The man behind a R2.3 billion Ponzi scheme in South Africa

Craig Roy Warriner, through the BHI trust, ran one of the biggest Ponzi schemes in South Africa’s history in which investors lost millions.

Warriner, dubbed South Africa’s Bernie Madoff, received money from thousands of wealthy clients through his strong social network.

As a St Stithians private school old boy, he had access to many high-net-worth individuals with good connections.

He offered three fictitious investment strategies to these wealthy clients: the BHI Strategy, BHI Plus, and the BHI International Strategy.

Warriner’s marketing message to his elite clientele was that he was an expert day trader who focused on two stocks – BHP Billiton and Anglo American.

He claimed to “understand their price movements so well that he was guaranteed to make small profits daily, which were immediately banked”.

While these strategies promised to invest clients’ funds in financial products and assets, the reality was very different.

The Financial Sector Conduct Authority’s (FSCA’s) latest regulatory actions report, released last month, revealed what really happened.

In September 2020, the FSCA started investigating BHI Trust and Warriner to determine potential contraventions of financial sector laws.

The financial analysis conducted by the FSCA for September 2020 to November 2023 revealed significant wrongdoing.

Of the R2.9 billion he received from clients, only approximately R584 million, or about 20%, was invested in a legitimate investment vehicle.

The remaining 80% of the funds were held in a money market account, used to pay returns to other investors in a Ponzi scheme fashion.

The money held in the money market account was also used to fund Warriner’s extravagant lifestyle.

During this period, Warriner hosted lavish parties, mingled with South Africa’s political and business elite, and enjoyed life’s luxuries.

He donated large amounts of his ill-gotten gains to St Stithian’s, where the school’s High-Performance Center was named after him.

It all collapsed, and in October 2023, Warriner handed himself over to the SAPS on allegations of operating a fraudulent investment scheme.

The NPA, FSCA and SAPS collaborated on the case, and Warriner was found guilty of 207 counts of fraud and sentenced to 537 years of imprisonment.

The court ordered that these sentences run concurrently, resulting in an effective 15-year imprisonment.

Warriner also received a 10-year direct imprisonment for conducting unregistered financial services businesses.

The 10-year sentence does not run concurrently with the fraud sentences, resulting in a total effective imprisonment of 25 years.

FSCA debarment order

In May 2024, the FSCA banned Warriner from providing financial services to individuals and companies.

The FSCA’s investigation found that BHI Trust and Warriner acted as discretionary Financial Services Providers (FSPs).

Simply put, they exercised discretion in buying and selling securities and financial products on behalf of clients.

They were, therefore, required to be authorised as a Category II FSP. They were not authorised to do this.

Therefore, the BHI Trust and Warriner contravened section 7(1) of the Financial Advisory and Intermediaries Service Act No. 37 of 2002 (FAIS Act).

Moreover, Warriner, in his capacity as a trustee of the BHI Trust, rendered financial services to clients on behalf of the BHI Trust.

He was not authorised as an FSP to perform these services, therefore contravening section 13(1)(a) of the FAIS Act.

On 7 May 2024, the FSCA debarred Warriner for a period of 30 years.
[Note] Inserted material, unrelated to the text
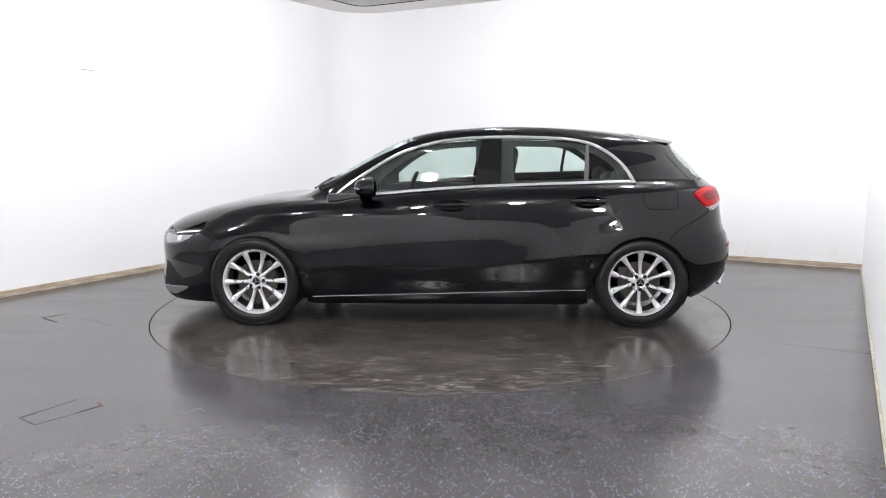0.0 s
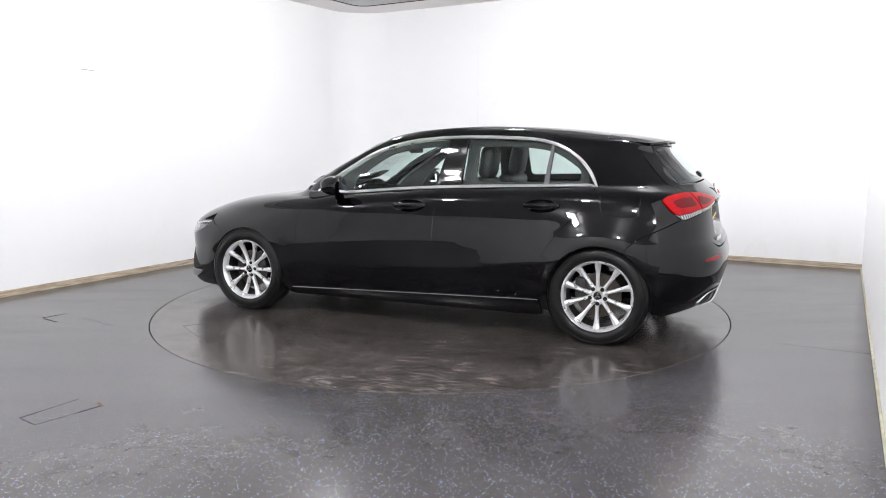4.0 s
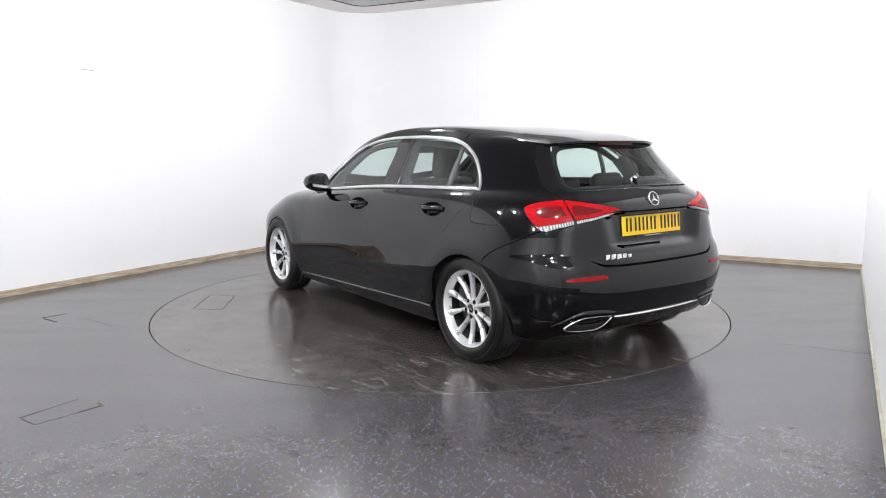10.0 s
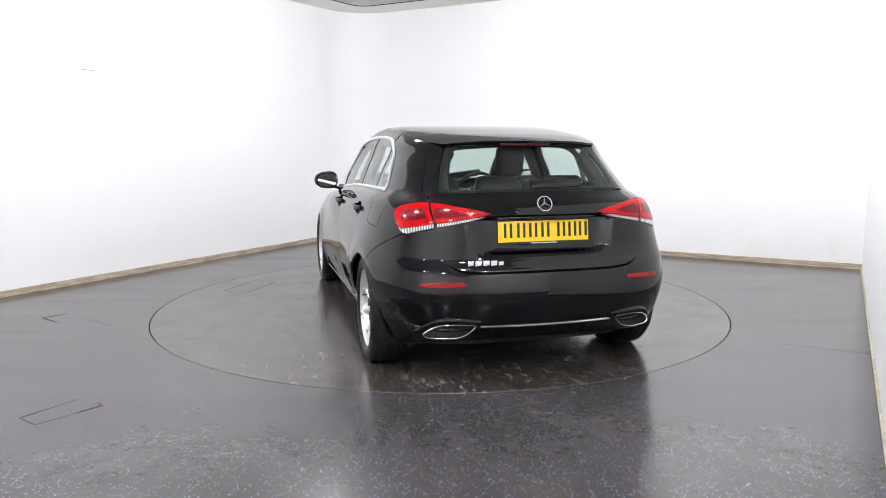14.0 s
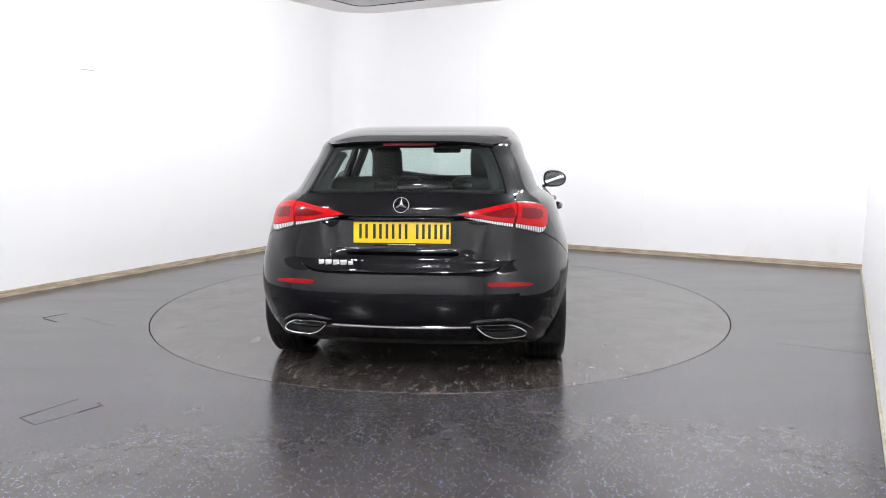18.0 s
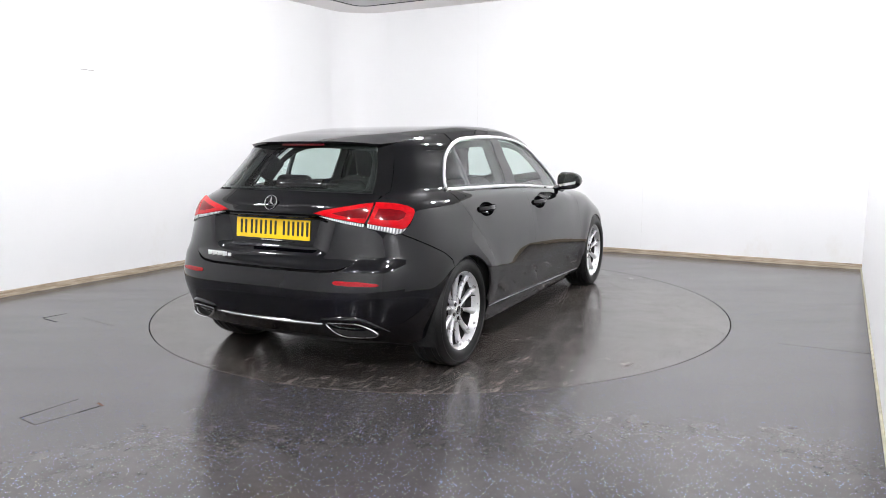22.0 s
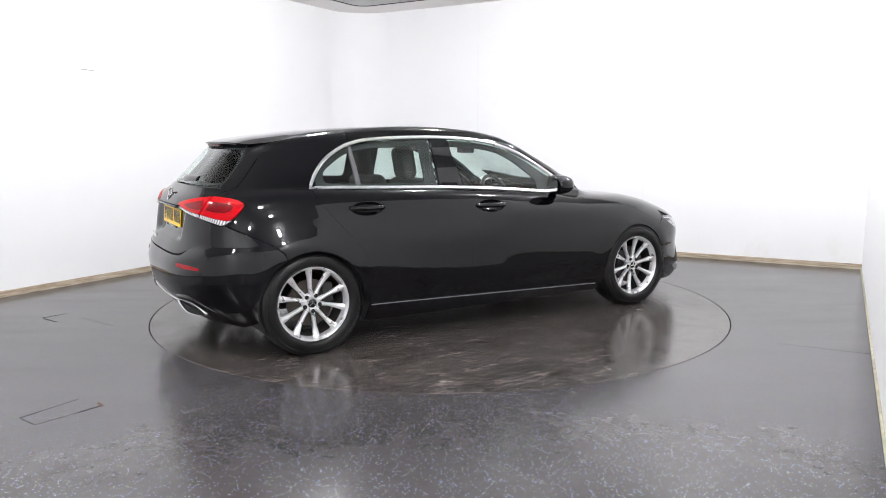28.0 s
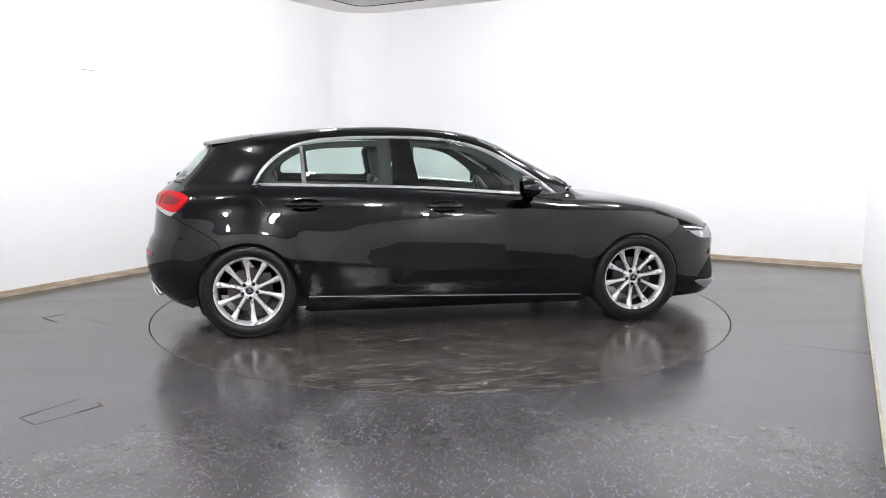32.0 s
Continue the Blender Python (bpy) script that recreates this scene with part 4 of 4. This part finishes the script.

Warriner is prohibited from:

  • Providing, or being involved in the provision of, financial services.
  • Acting as a key person in a financial institution.
  • Providing specified financial services to a financial institution, whether under outsourcing arrangements or otherwise.

“It is worth noting that Warriner did not meet the requirements to be licensed as a Category II FSP,” the FSCA said.

The authority said the Warriner case highlighted the importance of checking whether a business or individual is authorised to provide financial products and services.

The FSCA added that it is also important to establish what category of advice the person is registered to provide.

“There are instances where companies or people are registered to provide basic advice for a low-risk product and then offer advice on far more complex and risky products,” it said.